If you are receiving monthly benefit checks, you will no longer receive a 13th benefit check around the end of the year from the 707 Fund. However, the 13th check amount you received in the past is reflected in the determination of your PBGC-guaranteed benefit amount. Your guaranteed benefit amount will now be paid in 12 monthly payments each year.
If you have any questions, contact the 707 Fund office (See 707 Fund Manager contact information.)
A: When PBGC provides financial assistance to multiemployer plans that have run out of money, ERISA does not allow PBGC to make exceptions to cuts to guaranteed benefits that the plans must make, even for retirees are 80 or over or are disabled.
Under the Multiemployer Pension Reform Act of 2014 (MPRA), some plans can apply to cut benefits before the plan runs out of money, if that leaves enough money to protect the benefits of disabled and elderly individuals. The law requires the plan to be able to remain solvent for the long term and the law limits the amount of early financial assistance PBGC can provide.
The Local 707 Pension Fund applied to cut benefits early under MPRA and sent notices to participants about how their benefits would change if the application was approved. Unfortunately, the 707 Fund did not meet the law's requirements and the application was denied.
A: The Local 707 Pension Fund participants are primarily retired and current truck drivers and their beneficiaries. The participans were or are represented by the Teamsters Local Union 707. The pension fund currently has two major contributing employers (YRC and ABF) and a few smaller companies.
A: Yes. In December 2014, the Multiemployer Pension Reform Act of 2014 (MPRA) became law. A troubled plan may apply to use certain options under this law if the plan can use them to remain solvent, that is, avoid running out of money.
In early 2016, the Local 707 Pension Fund trustees applied to the Department of the Treasury to suspend certain benefits, and applied to the PBGC to partition certain benefits into another plan. But it was too late for the options under MPRA to save the 707 Fund from running out of money.
A: Now that the Local 707 Pension Fund is insolvent your benefit will be paid at the level guaranteed by PBGC insurance.
Rather than losing all of your pension when the 707 Fund ran out of money, PBGC is providing financial assistance to the 707 Fund to enable the 707 Fund to pay participants' guaranteed benefit levels.
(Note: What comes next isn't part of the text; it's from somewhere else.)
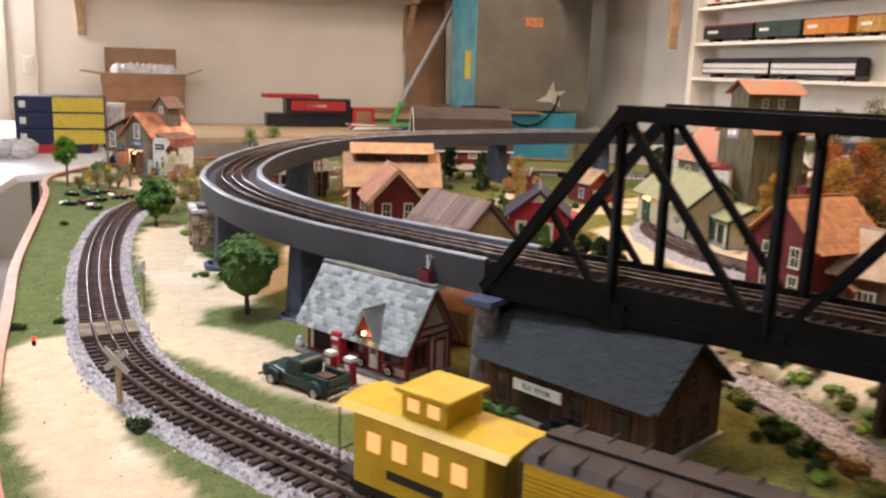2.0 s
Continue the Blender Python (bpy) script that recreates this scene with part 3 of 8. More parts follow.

In mid-2016, PBGC denied the 707 Fund's partition application because it failed to satisfy the legal requirements for partition; specifically that partition would not prevent the 707 Fund from running out of money. The Treasury Department also denied the 707 Fund's application to suspend benefits.
A: PBGC's obligations to provide financial assistance to insolvent multiemployer plans will increase dramatically in the coming years, when more and larger multiemployer plans run out of money and require PBGC financial assistance to provide benefits at the guarantee level set by law.
In PBGC's most recent Projections Report, PBGC estimated that its multiemployer program needs more resources than are provided under current law and is likely to run out of money by the end of 2025, with considerable risk that it could run out before then. If the multiemployer insurance program becomes insolvent, PBGC will only be able to provide enough financial assistance to pay a small fraction of guaranteed benefits in insolvent plans.
PBGC continues to work with the Administration, Congress and others to develop a financially sound multiemployer insurance program that participants can rely on long into the future.
The future financial condition of PBGC's insurance programs is described more completely in our annual Projections Report.
A: Various factors have contributed to the serious underfunding in troubled multiemployer pension plans. For example, the funding levels and demographics of these plans have deteriorated dramatically over the past decade. Many plans adopted benefit increases in years when investment performance was strong; however, subsequent collective bargaining agreements did not increase contributions sufficiently to pay for the benefit increases in later years.
Plans lost assets in the financial market downturns in the early 2000s and in the economic crisis of 2008 - 2009. Further, many plans suffered decreases in employer contributions because of industry decline, de-regulation, or non-union competition.